The Archive Effect: Found Footage and Photography in Documentary Cinema

Roundtable
17 November 2020 - 4:00PM to 6:00PM

This panel will focus on the use of various types of archival footage in documentary film, and address questions of (re)appropriation, emotional impact, and revision of contested or silenced histories. The participants will discuss their work with family and public archives,  ways of using still imagery in documentary films, and new historical narratives that can be constructed with the help of archival footage.

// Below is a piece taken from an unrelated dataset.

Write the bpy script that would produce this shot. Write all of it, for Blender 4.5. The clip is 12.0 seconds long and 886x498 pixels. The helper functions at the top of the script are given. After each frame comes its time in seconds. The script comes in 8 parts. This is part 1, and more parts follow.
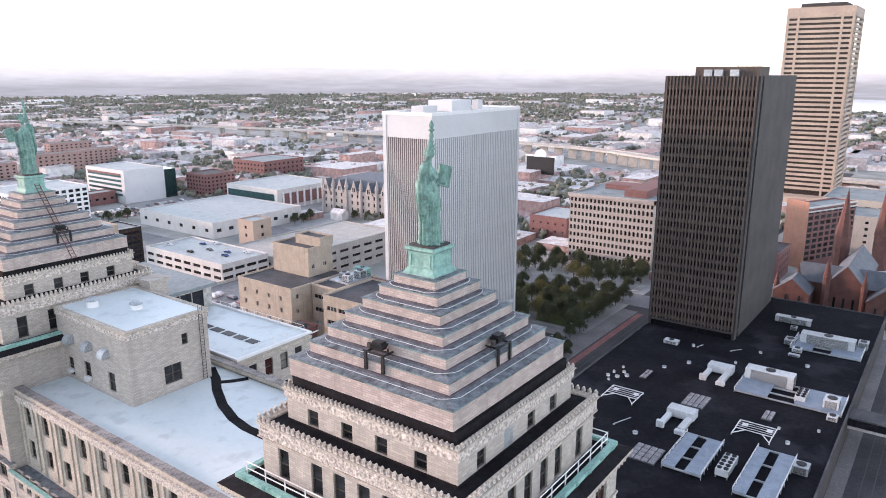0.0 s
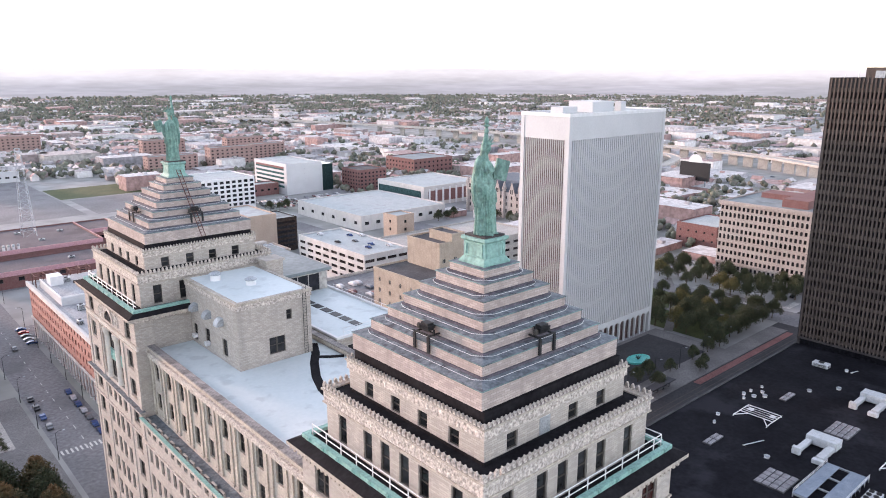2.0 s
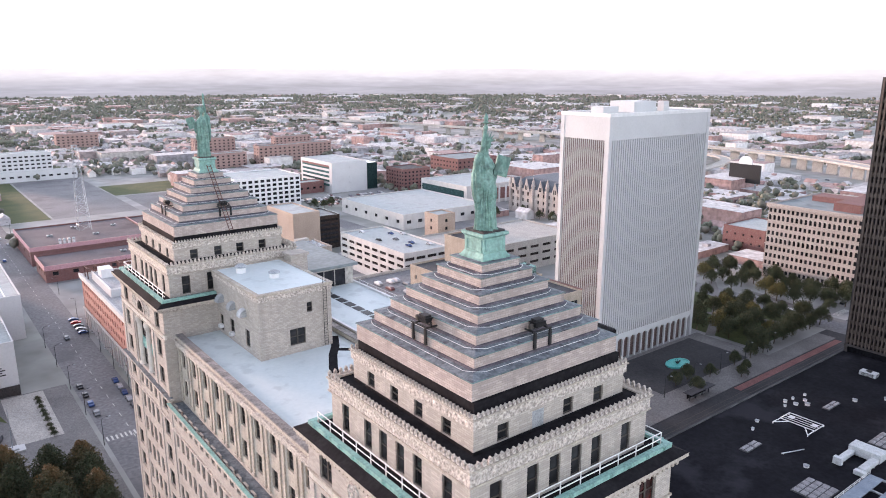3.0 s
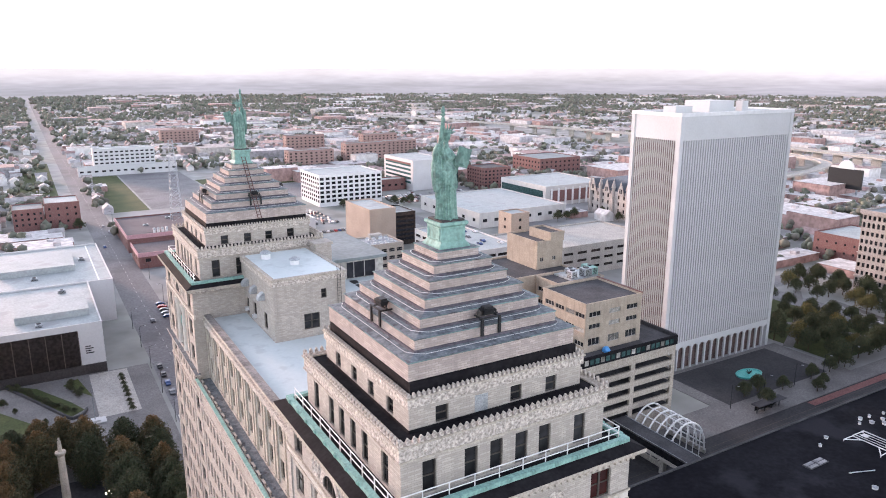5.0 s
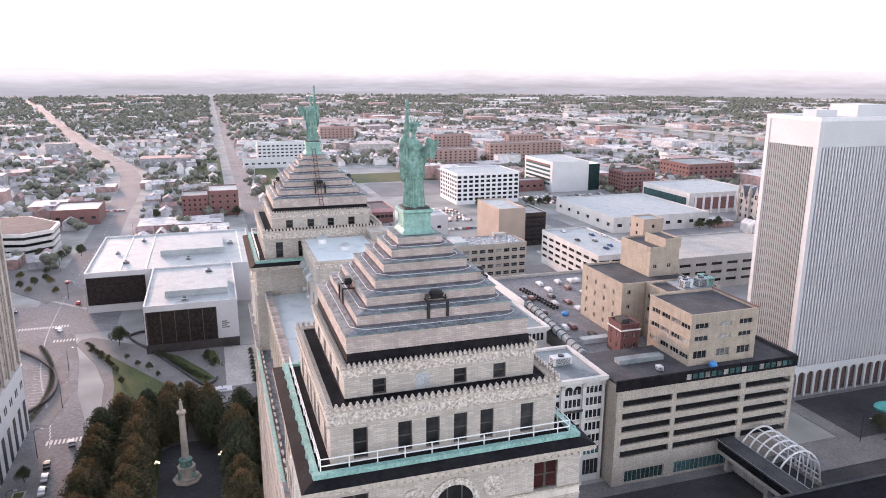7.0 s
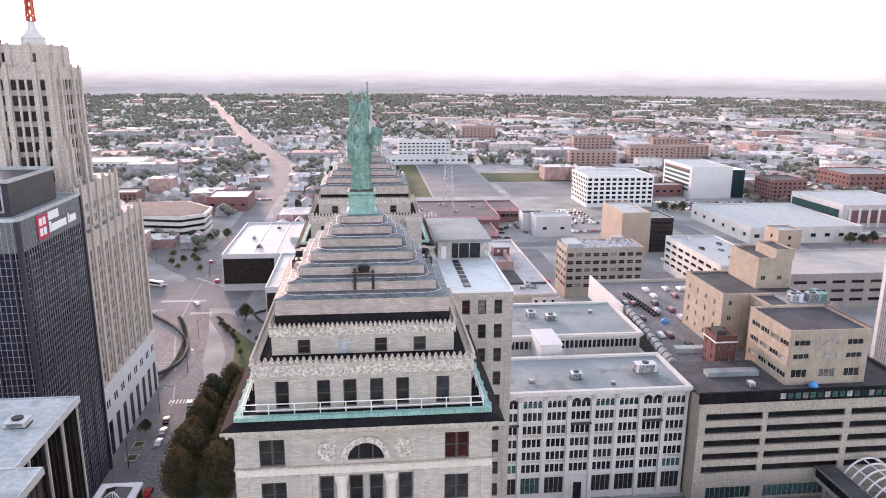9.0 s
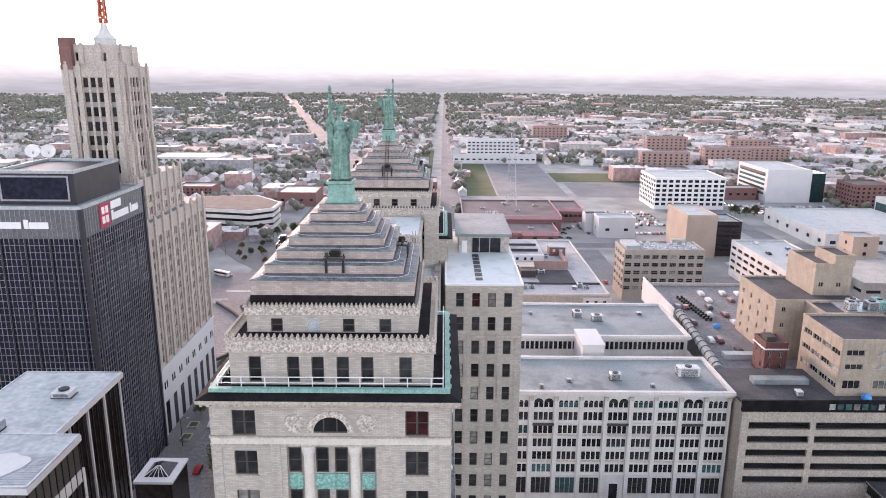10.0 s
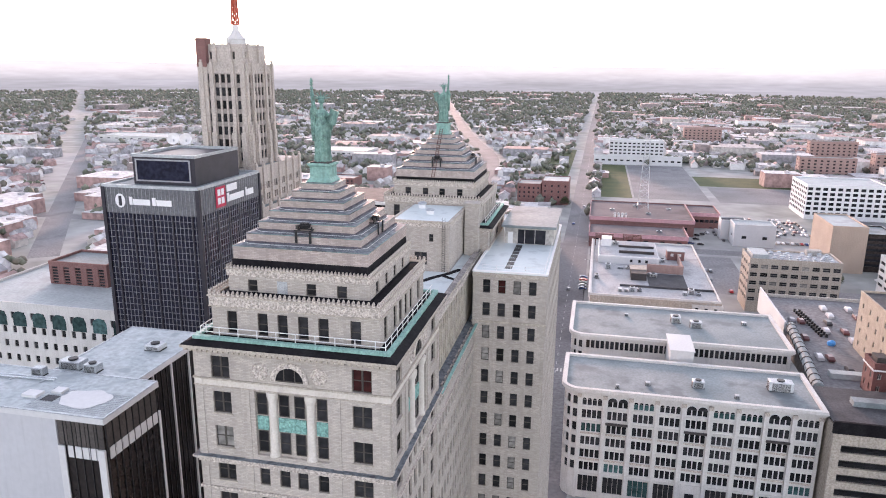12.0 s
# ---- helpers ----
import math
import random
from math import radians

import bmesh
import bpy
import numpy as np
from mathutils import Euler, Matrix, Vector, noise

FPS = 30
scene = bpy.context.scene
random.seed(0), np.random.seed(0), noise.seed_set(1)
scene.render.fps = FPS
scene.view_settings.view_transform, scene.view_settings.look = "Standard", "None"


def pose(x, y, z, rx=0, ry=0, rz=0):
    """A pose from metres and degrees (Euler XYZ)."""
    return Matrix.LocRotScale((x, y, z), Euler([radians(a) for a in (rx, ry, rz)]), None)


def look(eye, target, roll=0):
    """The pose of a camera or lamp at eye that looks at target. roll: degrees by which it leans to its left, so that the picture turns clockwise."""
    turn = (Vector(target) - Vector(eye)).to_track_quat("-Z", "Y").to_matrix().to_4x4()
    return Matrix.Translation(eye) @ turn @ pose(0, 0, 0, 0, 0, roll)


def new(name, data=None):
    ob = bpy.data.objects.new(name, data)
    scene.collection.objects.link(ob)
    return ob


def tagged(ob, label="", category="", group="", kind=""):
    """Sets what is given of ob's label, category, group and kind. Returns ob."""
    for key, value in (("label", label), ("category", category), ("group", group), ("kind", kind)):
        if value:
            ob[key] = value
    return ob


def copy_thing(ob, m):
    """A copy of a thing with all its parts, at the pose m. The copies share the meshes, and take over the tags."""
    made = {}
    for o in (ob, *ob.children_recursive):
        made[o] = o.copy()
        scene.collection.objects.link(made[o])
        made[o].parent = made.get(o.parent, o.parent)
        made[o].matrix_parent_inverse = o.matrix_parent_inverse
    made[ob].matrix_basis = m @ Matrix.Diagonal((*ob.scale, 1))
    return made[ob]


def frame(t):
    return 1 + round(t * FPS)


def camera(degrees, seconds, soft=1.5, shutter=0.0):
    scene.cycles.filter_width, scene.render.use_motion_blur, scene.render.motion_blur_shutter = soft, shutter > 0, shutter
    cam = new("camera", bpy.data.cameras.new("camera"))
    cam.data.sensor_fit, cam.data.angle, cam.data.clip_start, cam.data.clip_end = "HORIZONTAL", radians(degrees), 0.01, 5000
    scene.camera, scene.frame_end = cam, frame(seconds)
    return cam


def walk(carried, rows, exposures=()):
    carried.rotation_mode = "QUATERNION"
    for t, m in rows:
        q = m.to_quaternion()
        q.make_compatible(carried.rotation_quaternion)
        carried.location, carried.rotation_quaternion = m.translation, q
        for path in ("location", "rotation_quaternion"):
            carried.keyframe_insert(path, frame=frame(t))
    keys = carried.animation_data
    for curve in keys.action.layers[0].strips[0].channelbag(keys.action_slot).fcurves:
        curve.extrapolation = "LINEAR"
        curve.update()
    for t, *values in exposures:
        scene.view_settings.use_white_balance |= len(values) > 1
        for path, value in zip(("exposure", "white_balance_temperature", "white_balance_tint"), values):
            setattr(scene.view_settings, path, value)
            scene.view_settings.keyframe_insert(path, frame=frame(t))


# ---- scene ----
cam = camera(63.8, 12.0, 1.0)
PATH = [
    (0, (-37.163, -28.25, 113.019), (-35.601, -27.099, 112.534), -0.1),
    (0.5, (-36.678, -29.974, 113.026), (-35.189, -28.73, 112.542), -0.1),
    (1, (-36.117, -31.661, 112.971), (-34.707, -30.328, 112.488), -0.0),
    (1.5, (-35.494, -33.266, 112.881), (-34.161, -31.854, 112.399), 0.0),
    (2, (-34.802, -34.783, 112.838), (-33.519, -33.326, 112.356), 0.0),
    (2.5, (-33.976, -36.186, 112.811), (-32.742, -34.688, 112.329), 0.0),
    (3, (-32.998, -37.642, 112.68), (-31.814, -36.104, 112.198), -0.0),
    (3.2, (-32.483, -38.275, 112.661), (-31.32, -36.721, 112.178), -0.0),
    (4.8, (-27.289, -43.719, 112.315), (-26.288, -42.056, 111.831), -0.1),
    (5, (-26.443, -44.463, 112.288), (-25.463, -42.789, 111.805), -0.0),
    (5.5, (-23.947, -46.462, 112.181), (-23.055, -44.739, 111.698), -0.0),
    (6, (-21.166, -48.536, 112.066), (-20.369, -46.766, 111.584), 0.1),
    (6.5, (-18.146, -50.618, 111.958), (-17.447, -48.807, 111.477), 0.1),
    (7, (-14.859, -52.787, 111.878), (-14.258, -50.941, 111.397), 0.2),
    (7.2, (-13.42, -53.607, 111.858), (-12.857, -51.749, 111.377), 0.2),
    (8.8, (-1.026, -59.93, 111.465), (-0.782, -58.004, 110.985), 0.3),
    (9, (0.591, -60.682, 111.434), (0.796, -58.752, 110.953), 0.4),
    (9.5, (4.86, -62.334, 111.327), (4.963, -60.396, 110.844), 0.4),
    (10, (9.235, -63.855, 111.181), (9.236, -61.914, 110.697), 0.4),
    (10.5, (13.674, -65.262, 111.104), (13.574, -63.325, 110.619), 0.3),
    (11, (18.198, -66.409, 110.991), (17.995, -64.48, 110.505), 0.4),
    (11.5, (22.766, -67.226, 110.945), (22.462, -65.311, 110.457), 0.4),
    (12, (27.362, -67.933, 110.907), (26.951, -66.038, 110.417), 0.5),
]
walk(cam, [(t, look(e, a, r)) for t, e, a, r in PATH], [(0, 1.89, 6700, 17), (2.5, 1.89, 6850, 19), (5, 1.92, 6900, 20), (9, 1.94, 7050, 22), (12, 1.93, 7050, 22)])

# ---- light ----
SUN_AZ = math.atan2(0.96, -0.28)
world = bpy.data.worlds.new("world")
scene.world = world
world.use_nodes = True
wn = world.node_tree.nodes
sky = wn.new("ShaderNodeTexSky")
sky.sky_type, sky.sun_disc = "NISHITA", False
sky.sun_elevation, sky.sun_rotation = radians(18), math.pi / 2 - SUN_AZ
sky.altitude, sky.air_density, sky.dust_density, sky.ozone_density = 1200, 1.0, 0.8, 1.0
wn["Background"].inputs["Strength"].default_value = 0.15
haze = wn.new("ShaderNodeHueSaturation")
haze.inputs["Saturation"].default_value = 0.55
world.node_tree.links.new(sky.outputs["Color"], haze.inputs["Color"])
world.node_tree.links.new(haze.outputs["Color"], wn["Background"].inputs["Color"])
sun_lamp = bpy.data.lights.new("sun", "SUN")
sun_lamp.energy, sun_lamp.angle, sun_lamp.color = 1.4, radians(5.0), (1.0, 0.66, 0.54)
sun_ob = new("sun", sun_lamp)
sun_ob.matrix_world = look((0, 0, 0), (-math.cos(SUN_AZ), -math.sin(SUN_AZ), -math.tan(radians(7.0))))

# ---- materials ----
def node_mat(name):
    m = bpy.data.materials.new(name)
    m.use_nodes = True
    return m, m.node_tree.nodes, m.node_tree.links, m.node_tree.nodes["Principled BSDF"]


def mix_col(n, l, fac, a, b, blend="MIX"):
    x = n.new("ShaderNodeMix")
    x.data_type, x.blend_type = "RGBA", blend
    for sock, val in ((x.inputs[0], fac), (x.inputs[6], a), (x.inputs[7], b)):
        if isinstance(val, bpy.types.NodeSocket):
            l.new(val, sock)
        elif isinstance(val, tuple):
            sock.default_value = (*val, 1)
        else:
            sock.default_value = val
    return x.outputs[2]


def noise_fac(n, l, vec, scale, lo=0.35, hi=0.65, detail=4):
    t = n.new("ShaderNodeTexNoise")
    t.inputs["Scale"].default_value, t.inputs["Detail"].default_value = scale, detail
    l.new(vec, t.inputs["Vector"])
    r = n.new("ShaderNodeMapRange")
    r.inputs[1].default_value, r.inputs[2].default_value = lo, hi
    l.new(t.outputs["Fac"], r.inputs[0])
    return r.outputs[0], t.outputs["Fac"]


def stretch(n, l, vec, sx, sy, sz):
    m = n.new("ShaderNodeMapping")
    m.inputs["Scale"].default_value = (sx, sy, sz)
    l.new(vec, m.inputs["Vector"])
    return m.outputs[0]


def per_object(n, l, col, amount):
    info = n.new("ShaderNodeObjectInfo")
    r = n.new("ShaderNodeMapRange")
    r.inputs[3].default_value, r.inputs[4].default_value = 1 - amount, 1 + amount
    l.new(info.outputs["Random"], r.inputs[0])
    h = n.new("ShaderNodeHueSaturation")
    l.new(r.outputs[0], h.inputs["Value"])
    l.new(col, h.inputs["Color"])
    return h.outputs[0]


def mat(name, a, b, big=0.3, fine=6.0, rough=0.85, metal=0.0, bump=0.3, streaks=0.0, vary=0.0, stain=None, spread=0.5, gloss=0.35, grain=0.28):
    """Two tones over large patches, grain, optional runs of dirt down the face and darker stains."""
    m, n, l, p = node_mat(name)
    co = n.new("ShaderNodeTexCoord").outputs["Object"]
    f1, _ = noise_fac(n, l, co, big, 0.5 - 0.3 * spread, 0.5 + 0.3 * spread, 5)
    col = mix_col(n, l, f1, a, b)
    f2, h2 = noise_fac(n, l, co, fine, 0.3, 0.75, 3)
    col = mix_col(n, l, grain, col, f2, "OVERLAY")
    if streaks:
        f3, _ = noise_fac(n, l, stretch(n, l, co, 1.6, 1.6, 0.12), 1.2, 0.5, 0.8)
        mul = n.new("ShaderNodeMath")
        mul.operation = "MULTIPLY"
        mul.inputs[1].default_value = streaks
        l.new(f3, mul.inputs[0])
        col = mix_col(n, l, mul.outputs[0], col, tuple(0.35 * v for v in a))
    if stain:
        f4, _ = noise_fac(n, l, co, stain[1], 0.56, 0.66, 6)
        mul = n.new("ShaderNodeMath")
        mul.operation = "MULTIPLY"
        mul.inputs[1].default_value = stain[2]
        l.new(f4, mul.inputs[0])
        col = mix_col(n, l, mul.outputs[0], col, stain[0])
    if vary:
        col = per_object(n, l, col, vary)
    l.new(col, p.inputs["Base Color"])
    p.inputs["Roughness"].default_value, p.inputs["Metallic"].default_value = rough, metal
    p.inputs["Specular IOR Level"].default_value = gloss
    if bump:
        bp = n.new("ShaderNodeBump")
        bp.inputs["Strength"].default_value, bp.inputs["Distance"].default_value = bump, 0.05
        l.new(h2, bp.inputs["Height"])
        l.new(bp.outputs[0], p.inputs["Normal"])
    return m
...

Moderator: Oksana Sarkisova, Verzió Festival Director

The discussion is in English. 

Participant(s)
Susanne Kovács
Director

Susanne Kovács is a TV director from the Danish Media and Journalism School. She previously studied fine arts and narrative storytelling in Germany, and was trained in filmmaking at the European Film College in Ebeltoft, Denmark. It Takes A Family is her first mid-length documentary, and was part of the Twelve for the Future Workshop in 2015-2016. Susanne participated in the IDFAcademy in 2016 with the film.

Adrian Cioflâncă
Director

Adrian Cioflâncă is a historian and the director of the Wilhelm Filderman Center for the Study of Jewish History in Romania. Since 2005, he has been a member of the Romanian Delegation to the International Holocaust Remembrance Alliance. He has co-edited volumes and authored papers in fields like the history of the Holocaust, history of communism, political violence, cultural history, and the theory of history. He has been a consultant on several movies and theatrical plays.

Radu Jude
Director

Radu Jude (born in 1977) is a Romanian film director and screenwriter. He graduated from the Film Directing Department of the Media University of Bucharest in 2003. He has directed several short and feature-length fiction films, including The Tube with a Hat and The Happiest Girl in the World. His works have been showcased at festivals like Sundance, Berlinale, Thessaloniki, Sarajevo and London, and have received several prestigious awards, including the Hubert Bals grant, the CICAE prize at the Berlinale-Forum, the Silver Bear and the Crystal Globe. His first documentary film, The Dead Nation, came out in 2017.

Sandra Beerends
Director

Sandra Beerends is a script editor, creative producer and writer/director who works for the Dutch broadcaster, NTR. She also runs her own company, Beruang. Her work includes script-editing for Kauwboy (2012) and In Blue (2018), and writing Arigato (2012). They Call Me Babu is her directorial debut in documentary film.

Giedre Žickyte
Director

Giedre Žickyte is a Lithuanian film director and producer. She graduated with a MA in visual arts from Vilnius Art Academy in 2007. Her first documentary, Baras (2009), won the best TV film award at the Lithuanian National Film Awards. Her first feature documentary, How We Played the Revolution (2011), was selected to many international film festivals, and received first prize as the best Baltic States’ film at the Vilnius International Documentary Film Festival in 2012. Master and Tatyana (2014) won four national cinema awards, including the award for best directing.